If one rejects the notion that an f-string is "one thing", the boundaries can then be defined as either an unescaped closing quote an unescaped opening curly brace. When that boundary is met, the highlighter switches to normal python syntax parsing just like it would have at the real end of the string. It also starts looking for a closing curly brace to denote the start of "another" string.

There is a difference however in that f-string "expressions" also support format specifications. These are not proper Python expressions to begin with so they don't have any existing highlights. Not sure what they should look like

I really think it should. Please look at python code with f-literals. if
they’re highlighted as strings throughout, you won’t be able to spot
which parts are code. if they’re highlighted as code, the escaping rules
guarantee that most highlighters can’t correctly highlight python
anymore. i think that’s a big issue for readability.

Maybe I'm the odd man out, but I really don't care if my editor ever syntax highlights within f-strings. I don't plan on putting anything more complicated than variable names in my f-strings, and I think PEP 8 should recommend something similar.

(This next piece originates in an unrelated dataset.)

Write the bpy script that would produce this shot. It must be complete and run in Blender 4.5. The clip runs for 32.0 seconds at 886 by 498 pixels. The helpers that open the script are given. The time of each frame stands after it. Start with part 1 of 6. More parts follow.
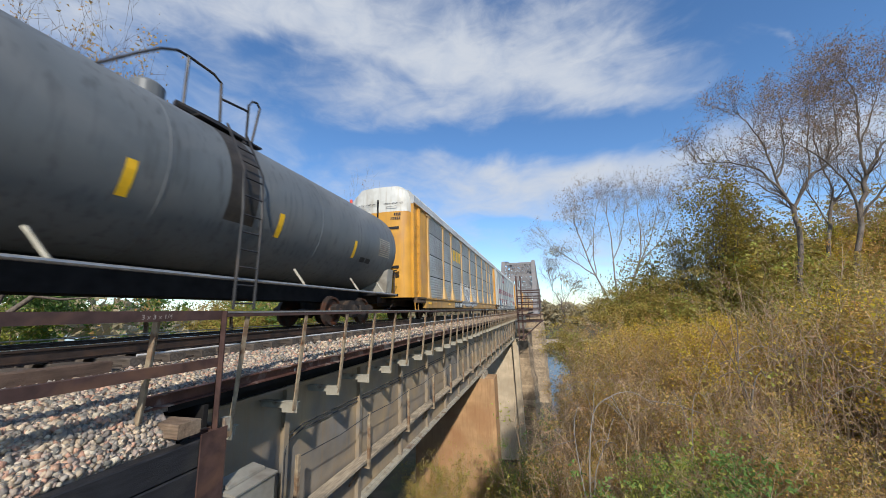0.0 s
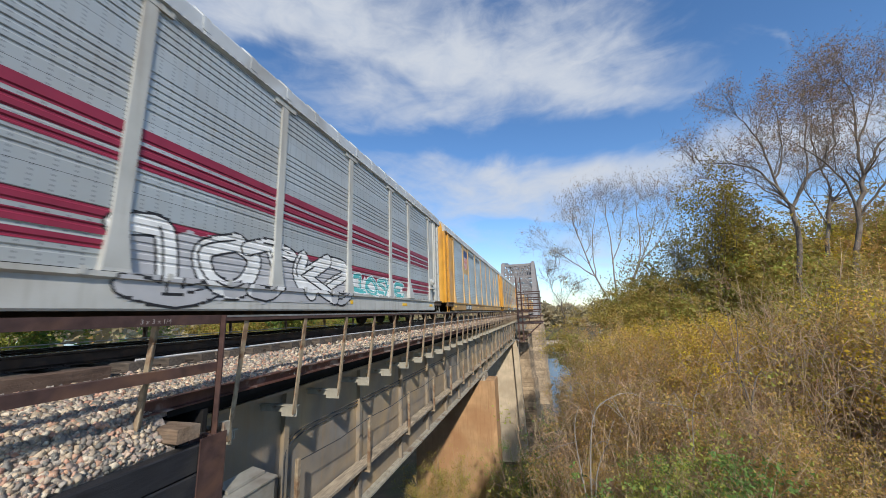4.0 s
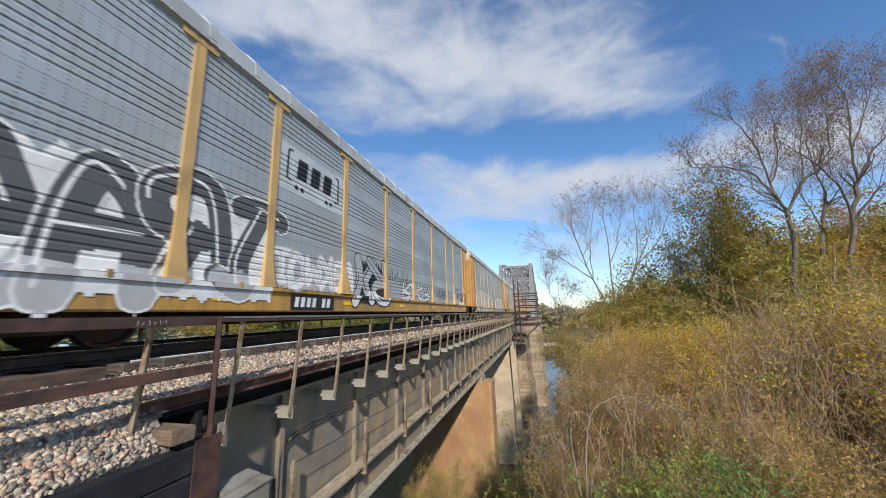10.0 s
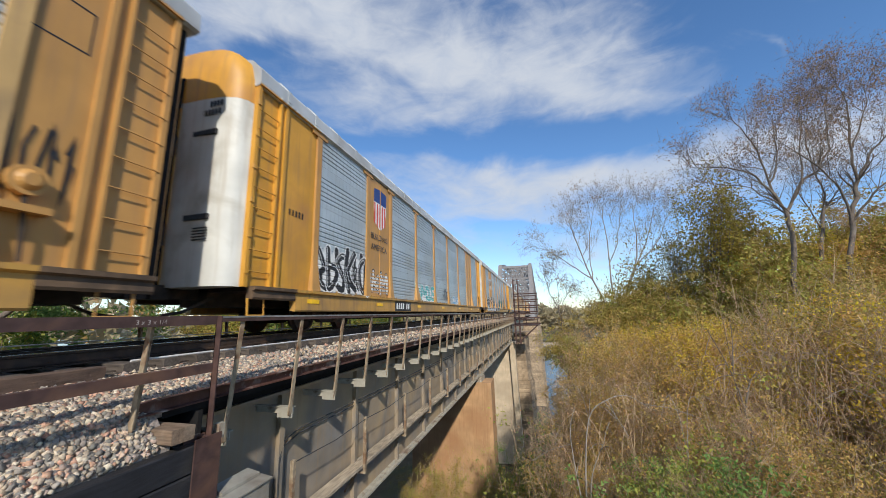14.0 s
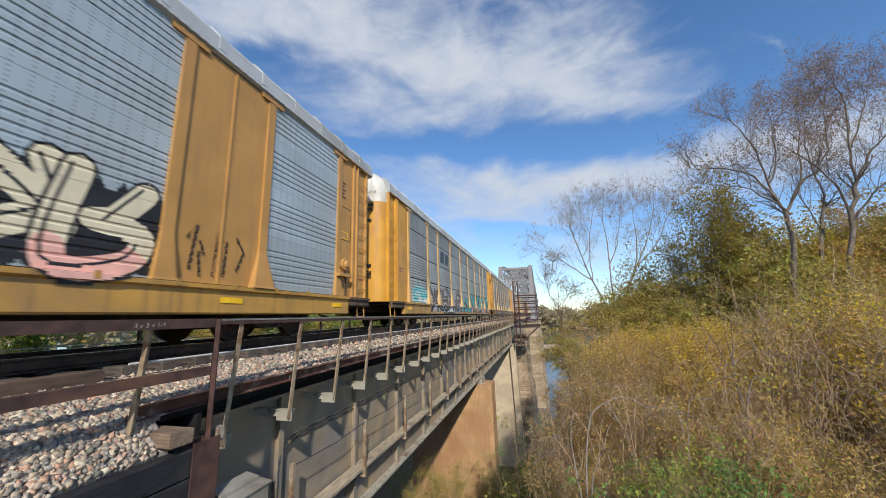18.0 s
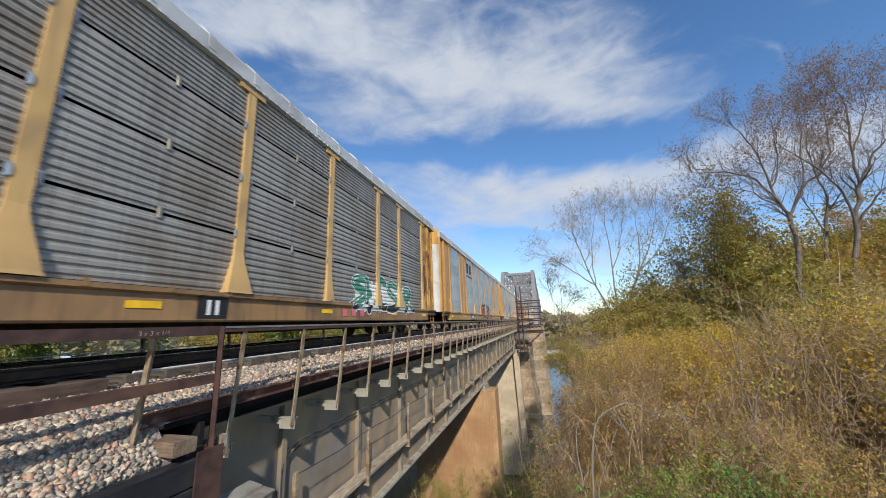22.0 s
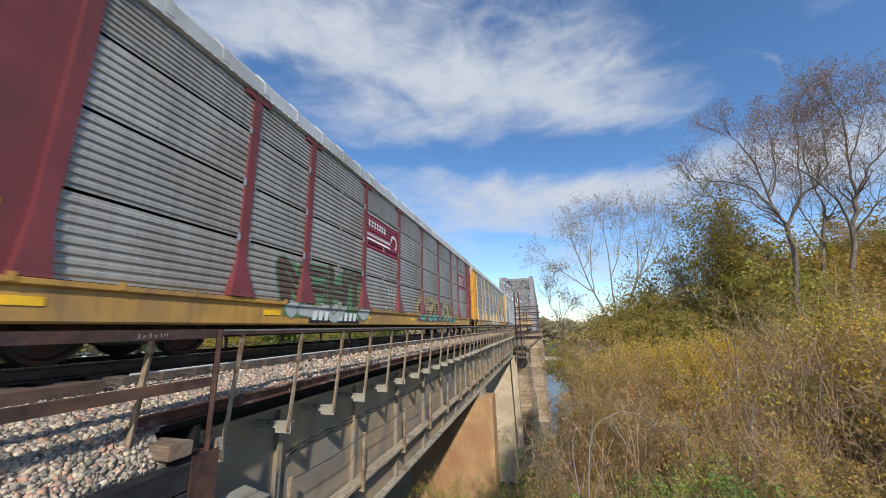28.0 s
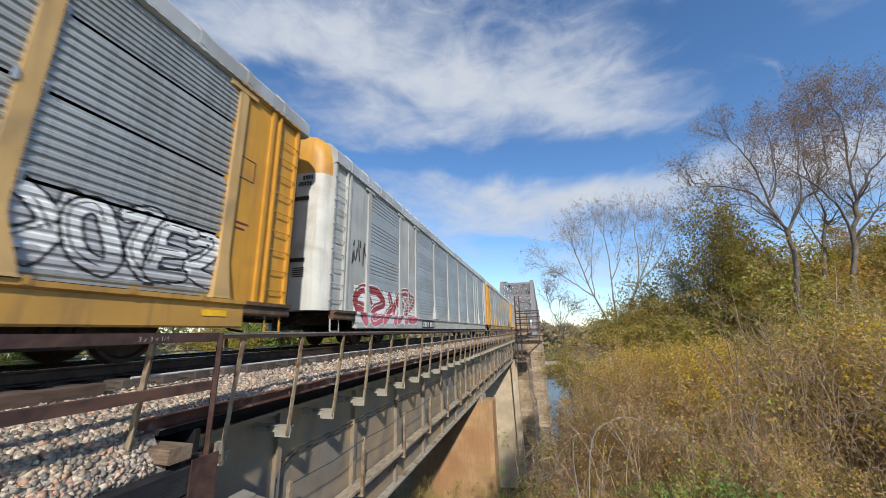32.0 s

If things aren't highlighted properly I can't see them very well. If f-strings look like other strings in my editor I will absolutely gloss over them as normal strings, expecting no magic, until I later realize some other way. Since I spend significant amounts of time reading foreign code I could see this being quite obnoxious.

It might be sufficient to highlight the entire f-string a different color, but honestly I don't think an f-string should ever ever... ever misrepresent itself as a "string", because it's not. It's code that outputs a string, in a compact and concise way.

Proper syntax highlighting is one of the most important things in my day-to-day development. I loved the idea of f-strings when they were discussed previously, but I haven't used them yet. If they hide what they really doing under the guise of being a string, I personally will use them much less, despite wanting to, and understanding their value.

When I look at a string I want to immediately know just how literal it really is.